A parabolic microphone is an ordinary microphone mounted inside a sound-reflecting dish having a parabolic cross section. Sound waves passing straight into the parabolic reflector are focused by it on the microphone; sounds entering the reflector dish from other angles impinge directly on the microphone, but are not focused on it by the reflector. Thus, the parabolic microphone is highly directional, that is, more sensitive to sound sources at which it is directly pointed than to other sources. This makes the parabolic microphone useful for recording localized sources of relatively faint sounds, such as conversations or bird calls, at a distance.

A paraboloid reflector is used because of the unique geometrical properties of the parabola. A parabola is an open curve resembling a V with a rounded point. (Mathematically, the two arms of the curve go on forever; in building a parabolic reflector, the arms are cut short.) The "axis" of the parabola is a straight line that passes through it like a vertical line drawn through the center of a V. All rays that enter a parabola parallel to its axis and are reflected from the curve (like light rays from a mirror) pass through a single point inside the parabola, the focus. In a parabolic microphone system, the microphone is placed at this point; sound waves entering the dish parallel to the axis are focused on the microphone and, thus, amplified.

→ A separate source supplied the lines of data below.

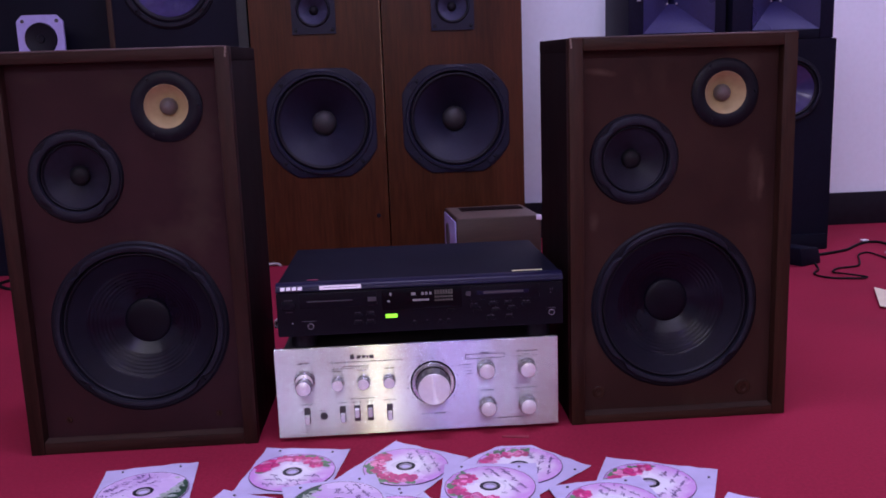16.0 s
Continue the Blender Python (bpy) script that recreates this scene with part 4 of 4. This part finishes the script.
tagged(part("cable", tube([(0.06, 2.655, 0.006), (0.10, 2.668, 0.009), (0.135, 2.672, 0.011), (0.150, 2.662, 0.006)], 0.004), M_PALELEAD), "short pale cable end lying on carpet at the tower foot", "cable")
ad = empty("power_adapter", pose(1.712, 2.345, 0, 0, 0, 28))
case = box(-0.045, 0.042, -0.022, 0.085, 0.0, 0.056, 0.007)
for v in case.verts:
    if v.co.z > 0.03:
        v.co.x -= 0.010
        v.co.z -= 0.16 * max(0.0, v.co.x + 0.02)
part("body", case, M_BLACK, ad)
part("cord_grip", tube([(0.030, 0.060, 0.024), (0.052, 0.064, 0.018), (0.075, 0.060, 0.012)], 0.006), M_CABLE, ad)
tagged(ad, "small black power adapter lying on the carpet", "adapter")
crumb = bmesh.new()
bmesh.ops.create_icosphere(crumb, subdivisions=1, radius=0.012)
for k, v in enumerate(crumb.verts):
    v.co = (v.co.x * (1.3 + 0.3 * math.sin(k * 2.1)) + 2.064, v.co.y + 2.651, 0.0045 + v.co.z * 0.36 * (1 + 0.2 * math.cos(k)))
tagged(part("paper_crumb", crumb, M_STICKER), "tiny white paper crumb lying beside the cable", "paper")
wrap = bmesh.new()
rng = random.Random(5)
gv = [[wrap.verts.new((1.990 + 0.024 * i + rng.uniform(-0.004, 0.004), 2.385 + 0.016 * k + 0.014 * i + rng.uniform(-0.004, 0.004), 0.004 + rng.uniform(0, 0.016))) for i in range(5)] for k in range(3)]
for k in range(2):
    for i in range(4):
        wrap.faces.new((gv[k][i], gv[k][i + 1], gv[k + 1][i + 1], gv[k + 1][i]))
e = bmesh.ops.extrude_face_region(wrap, geom=wrap.faces[:])
bmesh.ops.translate(wrap, vec=(0, 0, -0.001), verts=[q for q in e["geom"] if isinstance(q, bmesh.types.BMVert)])
tagged(part("plastic_scrap", finish(wrap), M_SCRAP), "crumpled pale plastic scrap lying on the carpet", "scrap")
lint = bmesh.new()
for k in range(7):
    blob(lint, 0.672 + 0.0055 * k, 1.207 - 0.001 * k, 0.006, 0.0025, 0.2 * k, 0.0012 + k * 2e-5, 9)
e = bmesh.ops.extrude_face_region(lint, geom=lint.faces[:])
bmesh.ops.translate(lint, vec=(0, 0, -0.001), verts=[q for q in e["geom"] if isinstance(q, bmesh.types.BMVert)])
tagged(part("lint", finish(lint), M_LINT), "faint pale lint streak on the red carpet", "lint")
pp = bmesh.new()
pv = [pp.verts.new(p) for p in ((1.711, 1.990, 0.010), (1.741, 1.957, 0.004), (1.667, 1.809, 0.003), (1.625, 1.818, 0.008))]
pp.faces.new(pv)
e = bmesh.ops.extrude_face_region(pp, geom=pp.faces[:])
bmesh.ops.translate(pp, vec=(0, 0, -0.0015), verts=[q for q in e["geom"] if isinstance(q, bmesh.types.BMVert)])
tagged(part("paper_slip", finish(pp), M_PAPER), "small cream paper slip dropped on the carpet", "paper")
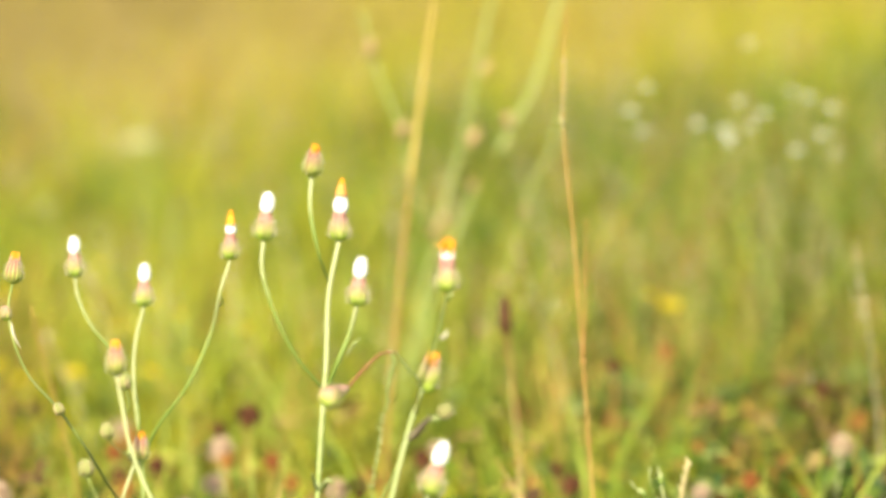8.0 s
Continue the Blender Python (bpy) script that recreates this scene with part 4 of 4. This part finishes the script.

Another type of directional microphone, the shotgun mike, attains directionality by embedding the microphone in a long, narrow, open-ended tube; only sound approaching the mike along the axis of the tube can reach the mike. On one hand, the shotgun design does not focus sound on the mike, and so is not as sensitive as the parabolic design; on the other, the shotgun mike is less cumbersome and less open to off-axis sounds.

Parabolic reflectors are also used to create light beams from point sources. All light emanating from a point source placed at the focus of a parabolic reflector will exit the reflector in the direction of the parabola's axis. (The bulbs of car headlights are placed at the foci of parabolic reflectors.)